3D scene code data
◇ ◇ ◇

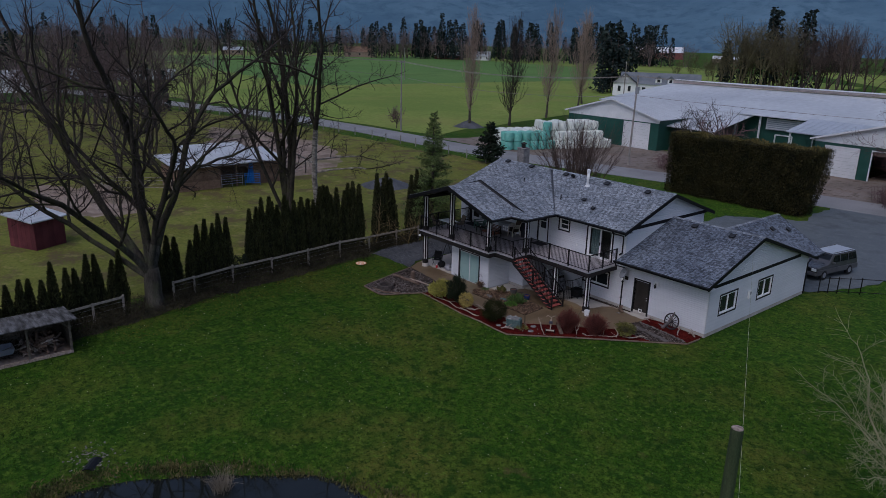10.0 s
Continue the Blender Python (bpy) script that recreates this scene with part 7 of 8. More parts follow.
gable_barn("barn", "farm shed with a white gable over dark green walls", -57.0, -40.0, 74.0, 102, 4.6, 6.9, M["tin"], M["barn_green"], M["barn_white"], 4.0, ((-46.0, -41.6, 3.7, False),))
gable_barn("barn", "farm shed with white gable, green walls, open door", -18.6, -0.4, 76.0, 100, 4.5, 7.1, M["tin"], M["barn_green"], M["barn_white"], 4.1, ((-17.2, -13.4, 3.6, False), (-11.8, -7.4, 3.6, True), (-5.6, -1.8, 3.6, False)))
bm = bmesh.new()
box(bm, -12.5, -6.8, 77.2, 96, 0.02, 0.06)
tagged(part("barn_floor", bm, M["dirt"]), "earth floor inside the barn", "floor", kind="structure")
M["vent_tan"] = mat("vent_tan", (0.36, 0.3, 0.28), (0.48, 0.41, 0.39), 0.7, big=0.3, grain=0.15)
lb = thing("long_barn", "very long low barn with pale metal roof, green walls", "barn")
ribbed_roof(lb, (-62, 88, 5.3), (60, 88, 5.3), (60, 106, 8.2), (-58.5, 106, 8.0), M["tin"], 1.8, 0.12)
ribbed_roof(lb, (-58.5, 124, 5.3), (60, 124, 5.3), (60, 106, 8.2), (-58.5, 106, 8.0), M["tin"], 0, 0.12)
bar("ridge_vent", (-58.5, 106, 8.3), (60, 106, 8.5), 0.9, M["vent_tan"], lb, h=0.5)
bar("ridge_cap", (-58.5, 106, 8.62), (60, 106, 8.82), 1.3, M["barn_white"], lb, h=0.14)
for x0, x1, z0, z1, mt in ((-36, 10, 0, 5.1, "barn_green"), (-62, -61.7, 0, 5.2, "barn_white")):
    bm = bmesh.new()
    box(bm, x0, x1, 89.5, 89.7 if x1 - x0 > 1 else 122, z0, z1)
    part("wall", bm, M[mt], lb)
bm = bmesh.new()
box(bm, -31.5, -21, 89.2, 89.45, 3.3, 4.9)
part("curtain_panel", bm, M["barn_white"], lb, "white rolled curtain wall")
for i in range(6):
    bm = bmesh.new()
    box(bm, -31.3, -21, 89.12, 89.2, 3.3 + i * 0.27, 3.4 + i * 0.27)
    part("curtain_fold", bm, M["tin_grey"], lb)
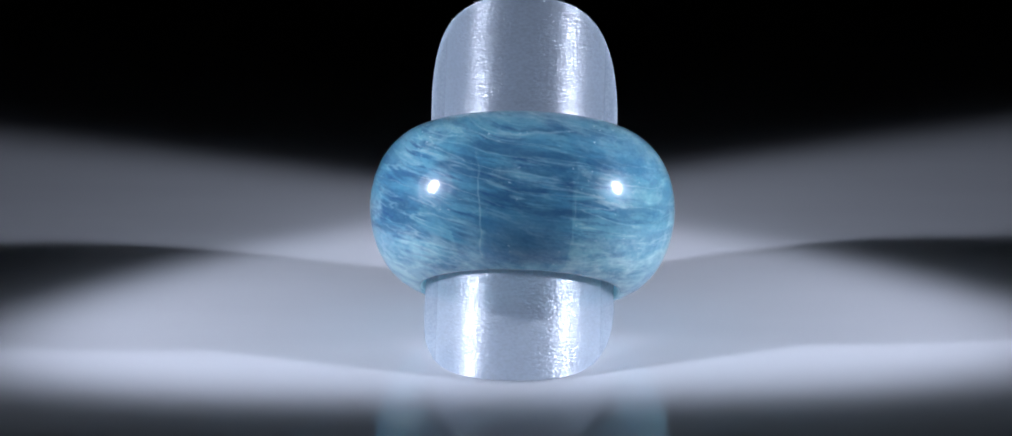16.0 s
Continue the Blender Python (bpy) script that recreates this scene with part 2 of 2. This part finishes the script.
def sheet_back_material():
    """The film's inner face, with the emboss showing through."""
    m, n, l = material("clear_plastic_face")
    out = n.new("ShaderNodeOutputMaterial")
    height, normal = embossed(n, l, 5.6, 1.0, 4.0)
    blend = blender_of(n, l)
    clear = n.new("ShaderNodeBsdfTransparent")
    gloss = node(n, "ShaderNodeBsdfGlossy", Roughness=0.22)
    dif = node(n, "ShaderNodeBsdfDiffuse", Color=(0.72, 0.83, 0.95, 1))
    for sh in (gloss, dif):
        l.new(normal, sh.inputs["Normal"])
    l.new(blend(blend(clear, dif, 0.06), gloss, 0.10).outputs[0], out.inputs[0])
    return m


def paper_material():
    """Thin label paper that lets some light through."""
    m, n, l = material("sticker_paper")
    out = n.new("ShaderNodeOutputMaterial")
    t = node(n, "ShaderNodeTexNoise", Scale=3000.0, Detail=4.0, Roughness=0.6)
    tone = ramp(n, [(0.35, (0.68, 0.68, 0.60)), (0.65, (0.76, 0.76, 0.69))])
    l.new(t.outputs[0], tone.inputs[0])
    dif = n.new("ShaderNodeBsdfDiffuse")
    tra = n.new("ShaderNodeBsdfTranslucent")
    x = n.new("ShaderNodeMixShader")
    x.inputs[0].default_value = 0.06
    for i, sh in enumerate((dif, tra)):
        l.new(tone.outputs[0], sh.inputs["Color"])
        l.new(sh.outputs[0], x.inputs[1 + i])
    l.new(x.outputs[0], out.inputs[0])
    return m


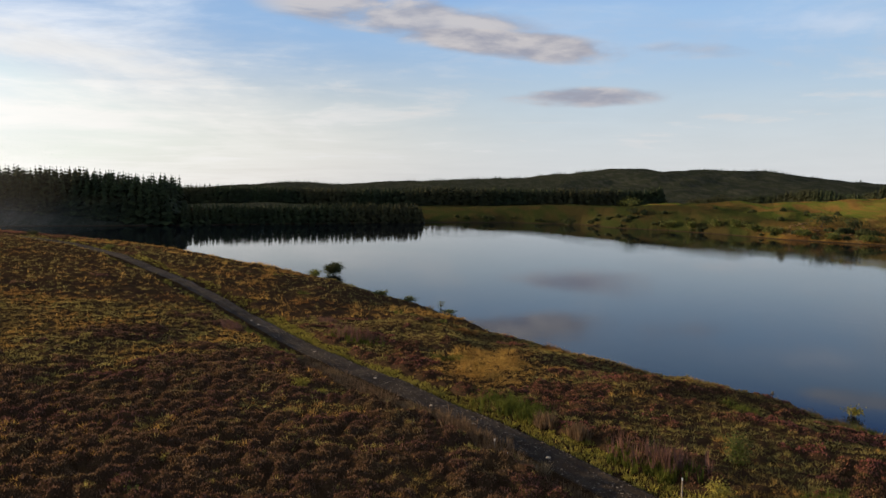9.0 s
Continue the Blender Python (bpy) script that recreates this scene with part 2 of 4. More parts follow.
def ground_material():
    """Peat and heather by the track, golden grass over the southern hills, dark forest on the far ones."""
    m = bpy.data.materials.new("moorland")
    m.use_nodes = True
    g = Graph(m.node_tree)
    p = g.node("ShaderNodeNewGeometry").outputs["Position"]
    x, y, z = g.split(p)
    flat = g.xyz(x, y, 0.0)
    n1 = g.noise(flat, 0.05, 6.0, 0.6)
    n2 = g.noise(flat, 0.4, 5.0, 0.65)
    n3 = g.noise(flat, 2.6, 5.0, 0.7)
    n4 = g.noise(g.vec("MULTIPLY", flat, (0.35, 1.0, 1.0)), 0.09, 5.0, 0.6, 0.6)
    heath = g.mix(g.ramp(n2, 0.38, 0.62), (0.028, 0.018, 0.012), (0.058, 0.038, 0.020))
    heath = g.mix(g.ramp(n1, 0.50, 0.64), heath, (0.075, 0.058, 0.022))
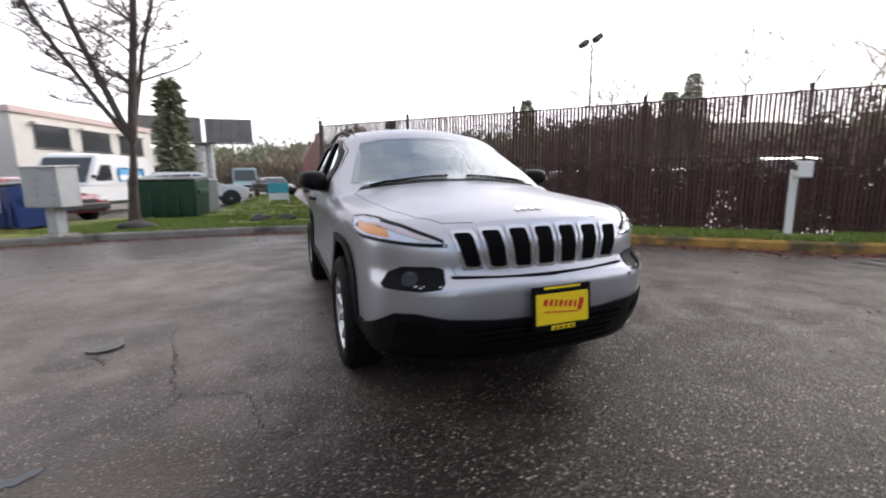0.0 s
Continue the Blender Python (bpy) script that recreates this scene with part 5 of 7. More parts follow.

◇ ◇ ◇

_WHAT IS BEING ASKED:_
Leave the pictures out and reproduce each record exactly as written.

_SOLUTION:_
10.0 s
Continue the Blender Python (bpy) script that recreates this scene with part 7 of 8. More parts follow.
gable_barn("barn", "farm shed with a white gable over dark green walls", -57.0, -40.0, 74.0, 102, 4.6, 6.9, M["tin"], M["barn_green"], M["barn_white"], 4.0, ((-46.0, -41.6, 3.7, False),))
gable_barn("barn", "farm shed with white gable, green walls, open door", -18.6, -0.4, 76.0, 100, 4.5, 7.1, M["tin"], M["barn_green"], M["barn_white"], 4.1, ((-17.2, -13.4, 3.6, False), (-11.8, -7.4, 3.6, True), (-5.6, -1.8, 3.6, False)))
bm = bmesh.new()
box(bm, -12.5, -6.8, 77.2, 96, 0.02, 0.06)
tagged(part("barn_floor", bm, M["dirt"]), "earth floor inside the barn", "floor", kind="structure")
M["vent_tan"] = mat("vent_tan", (0.36, 0.3, 0.28), (0.48, 0.41, 0.39), 0.7, big=0.3, grain=0.15)
lb = thing("long_barn", "very long low barn with pale metal roof, green walls", "barn")
ribbed_roof(lb, (-62, 88, 5.3), (60, 88, 5.3), (60, 106, 8.2), (-58.5, 106, 8.0), M["tin"], 1.8, 0.12)
ribbed_roof(lb, (-58.5, 124, 5.3), (60, 124, 5.3), (60, 106, 8.2), (-58.5, 106, 8.0), M["tin"], 0, 0.12)
bar("ridge_vent", (-58.5, 106, 8.3), (60, 106, 8.5), 0.9, M["vent_tan"], lb, h=0.5)
bar("ridge_cap", (-58.5, 106, 8.62), (60, 106, 8.82), 1.3, M["barn_white"], lb, h=0.14)
for x0, x1, z0, z1, mt in ((-36, 10, 0, 5.1, "barn_green"), (-62, -61.7, 0, 5.2, "barn_white")):
    bm = bmesh.new()
    box(bm, x0, x1, 89.5, 89.7 if x1 - x0 > 1 else 122, z0, z1)
    part("wall", bm, M[mt], lb)
bm = bmesh.new()
box(bm, -31.5, -21, 89.2, 89.45, 3.3, 4.9)
part("curtain_panel", bm, M["barn_white"], lb, "white rolled curtain wall")
for i in range(6):
    bm = bmesh.new()
    box(bm, -31.3, -21, 89.12, 89.2, 3.3 + i * 0.27, 3.4 + i * 0.27)
    part("curtain_fold", bm, M["tin_grey"], lb)
16.0 s
Continue the Blender Python (bpy) script that recreates this scene with part 2 of 2. This part finishes the script.
def sheet_back_material():
    """The film's inner face, with the emboss showing through."""
    m, n, l = material("clear_plastic_face")
    out = n.new("ShaderNodeOutputMaterial")
    height, normal = embossed(n, l, 5.6, 1.0, 4.0)
    blend = blender_of(n, l)
    clear = n.new("ShaderNodeBsdfTransparent")
    gloss = node(n, "ShaderNodeBsdfGlossy", Roughness=0.22)
    dif = node(n, "ShaderNodeBsdfDiffuse", Color=(0.72, 0.83, 0.95, 1))
    for sh in (gloss, dif):
        l.new(normal, sh.inputs["Normal"])
    l.new(blend(blend(clear, dif, 0.06), gloss, 0.10).outputs[0], out.inputs[0])
    return m


def paper_material():
    """Thin label paper that lets some light through."""
    m, n, l = material("sticker_paper")
    out = n.new("ShaderNodeOutputMaterial")
    t = node(n, "ShaderNodeTexNoise", Scale=3000.0, Detail=4.0, Roughness=0.6)
    tone = ramp(n, [(0.35, (0.68, 0.68, 0.60)), (0.65, (0.76, 0.76, 0.69))])
    l.new(t.outputs[0], tone.inputs[0])
    dif = n.new("ShaderNodeBsdfDiffuse")
    tra = n.new("ShaderNodeBsdfTranslucent")
    x = n.new("ShaderNodeMixShader")
    x.inputs[0].default_value = 0.06
    for i, sh in enumerate((dif, tra)):
        l.new(tone.outputs[0], sh.inputs["Color"])
        l.new(sh.outputs[0], x.inputs[1 + i])
    l.new(x.outputs[0], out.inputs[0])
    return m


9.0 s
Continue the Blender Python (bpy) script that recreates this scene with part 2 of 4. More parts follow.
def ground_material():
    """Peat and heather by the track, golden grass over the southern hills, dark forest on the far ones."""
    m = bpy.data.materials.new("moorland")
    m.use_nodes = True
    g = Graph(m.node_tree)
    p = g.node("ShaderNodeNewGeometry").outputs["Position"]
    x, y, z = g.split(p)
    flat = g.xyz(x, y, 0.0)
    n1 = g.noise(flat, 0.05, 6.0, 0.6)
    n2 = g.noise(flat, 0.4, 5.0, 0.65)
    n3 = g.noise(flat, 2.6, 5.0, 0.7)
    n4 = g.noise(g.vec("MULTIPLY", flat, (0.35, 1.0, 1.0)), 0.09, 5.0, 0.6, 0.6)
    heath = g.mix(g.ramp(n2, 0.38, 0.62), (0.028, 0.018, 0.012), (0.058, 0.038, 0.020))
    heath = g.mix(g.ramp(n1, 0.50, 0.64), heath, (0.075, 0.058, 0.022))
0.0 s
Continue the Blender Python (bpy) script that recreates this scene with part 5 of 7. More parts follow.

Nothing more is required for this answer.